Nomadic utopia: towards a better understanding of all instrumental artifacts

Discussion Leaders

  • Charles Dewhurst (ILL)
  • Brian Pauw (NIMS)

Presentations

Discsussion Notes

Discussion on Data Corrections (N=neutrons, X=X-rays)

Detectors:

There are a lot of stories on what not to do. I would be nice to put some of these stories online. Some advice:

N Don’t stagger detector tubes, the partial shielding is nontrivial to correct for (Ken Littrell)
N recalibrate position every so often to compensate for stretch and offset caused by charge division electronics instability.
N Coincidence detectors are difficult to correct for (with the compensation dome on top)
N Boron technology detectors will have their own issues, corrections and complications.
X Not able to measure direct beam on the same detector.
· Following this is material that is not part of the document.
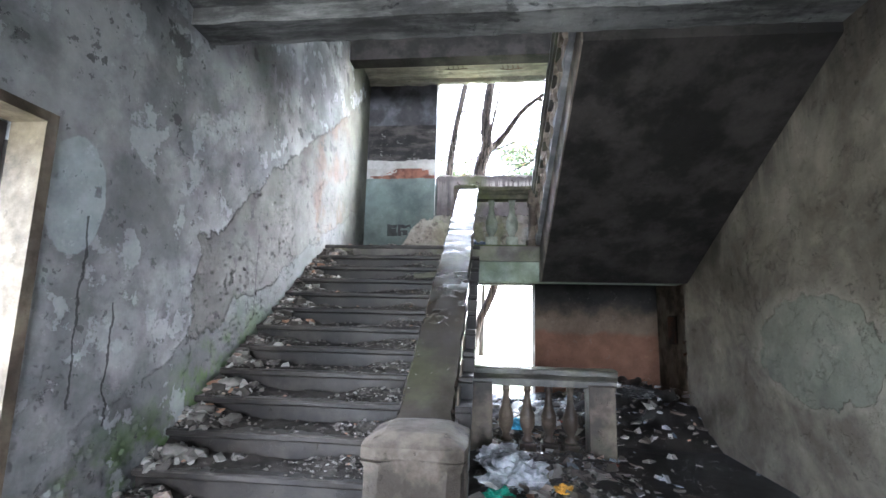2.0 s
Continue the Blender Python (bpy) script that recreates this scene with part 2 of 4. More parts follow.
def north_wall_material():
    m = Mat("old_painted_plaster_north")
    f, h, pits = wall_finish(m)
    r = ragged(m)
    rim = m.add(m.z, m.mul(r, 0.05))
    teal = m.mix(m.step(m.noise(1.5, 5, 0.6), 0.4, 0.65), (0.125, 0.155, 0.144), (0.175, 0.208, 0.195))
    teal = m.mix(m.step(m.x, -0.3, 0.0), teal, m.mix(m.step(m.noise(2.5, 7, 0.6), 0.4, 0.6), (0.24, 0.30, 0.32), (0.36, 0.42, 0.44)))
    dark = m.mix(m.step(m.noise(1.8, 7, 0.66, m.scaled(1, 1, 2.5)), 0.45, 0.62), (0.032, 0.030, 0.029), (0.092, 0.081, 0.073))
    pale = (0.40, 0.385, 0.355)
    spot = m.add(m.op("POWER", m.mul(m.sub(m.x, -2.72), 2.6), 2.0), m.op("POWER", m.mul(m.sub(m.z, 4.13), 7.5), 2.0))
    spot = m.step(m.add(spot, m.add(m.mul(r, 1.3), m.mul(m.sub(m.noise(7, 9, 0.72), 0.5), 3.2))), 1.03, 0.97)
    spot = m.top(spot, m.mul(m.step(m.sub(m.z, m.mul(r, 0.04)), 4.07, 4.06), m.step(m.noise(2.3, 5, 0.6, m.moved(1, 0, 4)), 0.44, 0.46)))
    band = m.mix(m.mul(spot, m.step(m.x, -0.3, -0.6)), m.mix(m.step(m.noise(3, 6, 0.6), 0.4, 0.6), (0.33, 0.31, 0.28), pale), m.mix(m.step(m.noise(6, 5), 0.4, 0.6), (0.12, 0.055, 0.040), (0.23, 0.105, 0.07)))
    band = m.mix(m.step(m.x, -0.3, 0.0), band, m.mix(m.step(m.noise(5, 6, 0.65), 0.42, 0.62), (0.22, 0.095, 0.05), (0.36, 0.18, 0.10)))
    band = m.mix(m.step(m.z, 4.19, 4.22), band, m.mix(m.step(m.x, -1.4, -1.2), pale, (0.40, 0.30, 0.18)))
    col = m.mix(m.step(rim, 4.0, 4.012), teal, band)
    col = m.mix(m.step(m.add(m.z, m.mul(r, 0.07)), 4.36, 4.375), col, dark)
    col = m.mix(m.step(m.z, 5.05, 5.09), col, m.mix(m.step(m.noise(2, 5), 0.45, 0.6), (0.06, 0.058, 0.06), (0.12, 0.12, 0.13)))
    flakes = m.mul(m.step(m.noise(4.5, 10, 0.74, m.moved(2, 0, 3)), 0.60, 0.615), m.step(m.z, 4.3, 4.4))
    flakes = m.mul(flakes, m.step(m.z, 5.0, 4.85))
    col = m.mix(m.mul(flakes, 0.75), col, (0.36, 0.345, 0.325))
    # bare rough render under the window and low down, mossy in the middle
    bare = m.mul(m.step(m.sub(m.sub(3.27, m.mul(m.step(m.x, -2.35, -3.1), 0.9)), m.add(m.z, m.mul(r, 0.20))), -0.01, 0.01), m.step(m.z, 2.3, 2.4))
    barecol = m.mix(m.step(m.noise(3, 8, 0.66), 0.42, 0.6), (0.31, 0.265, 0.225), (0.52, 0.465, 0.405))
    moss = m.mul(m.step(m.noise(2.4, 8, 0.66, m.scaled(1, 1, 0.6)), 0.38, 0.52), m.mul(m.step(m.x, -2.3, -1.8), m.step(m.x, -0.3, -0.9)))
    barecol = m.mix(m.mul(moss, 0.62), barecol, (0.17, 0.19, 0.075))
    barecol = m.mix(m.mul(m.step(m.noise(6, 8, 0.7, m.moved(3, 1, 7)), 0.56, 0.58), 0.6), barecol, (0.12, 0.10, 0.085))
    barecol = m.mix(m.step(m.add(m.x, m.mul(r, 0.2)), -0.7, -0.3), barecol, m.mix(m.step(m.sub(m.z, m.mul(r, 0.06)), 3.05, 3.08), (0.60, 0.61, 0.61), (0.56, 0.47, 0.44)))
    col = m.mix(bare, col, barecol)
    # ground floor: ochre-red dado under soot
    lowcol = m.mix(m.step(m.add(m.z, m.mul(r, 0.12)), 1.15, 1.25), (0.21, 0.112, 0.076), m.mix(m.step(m.add(m.z, m.mul(r, 0.3)), 1.3, 1.75), (0.19, 0.142, 0.105), (0.035, 0.033, 0.032)))
    col = m.mix(m.step(m.z, 2.3, 2.2), col, lowcol)
    col = m.mix(m.mul(pits, 0.35), col, (0.2, 0.18, 0.16))
    return m.done(m.shade(col, f), 0.86, m.add(h, m.add(m.mul(bare, -0.8), m.mul(flakes, 0.5))), 0.022, spec=0.2)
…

Can be resolved by:
 -  partially transparent beamstop,
 - attennuator as beamstop
 - pin-diodes (should be placed close to sample to determine transmission according to Richard Heenan’s definiton).
X Difficult to measure flat field, can be done by:
 - Glassy carbon,
 - moving detector across the beam
 - Careful when measuring: only flat field should be determined, not the other corrections!

Other advice:

- Add resolution in SAXS and SANS, both lab and facility
- Minimise air in all techniques!
- how to deal with resolution?
- traceability of corrections are needed (provenance)
- calibration sample should be available at facilities
- much more information needs to be available everywhere (make a list?)
- Desmear on lab-sources
- How far can you correct with background correction?
N TOF choppers can be a big source of background.
N Shield around active elements (and put holes in the right place)
N Cover aigrets with absorbing tubes
N Recommended slit design: use B4C with sintered edge.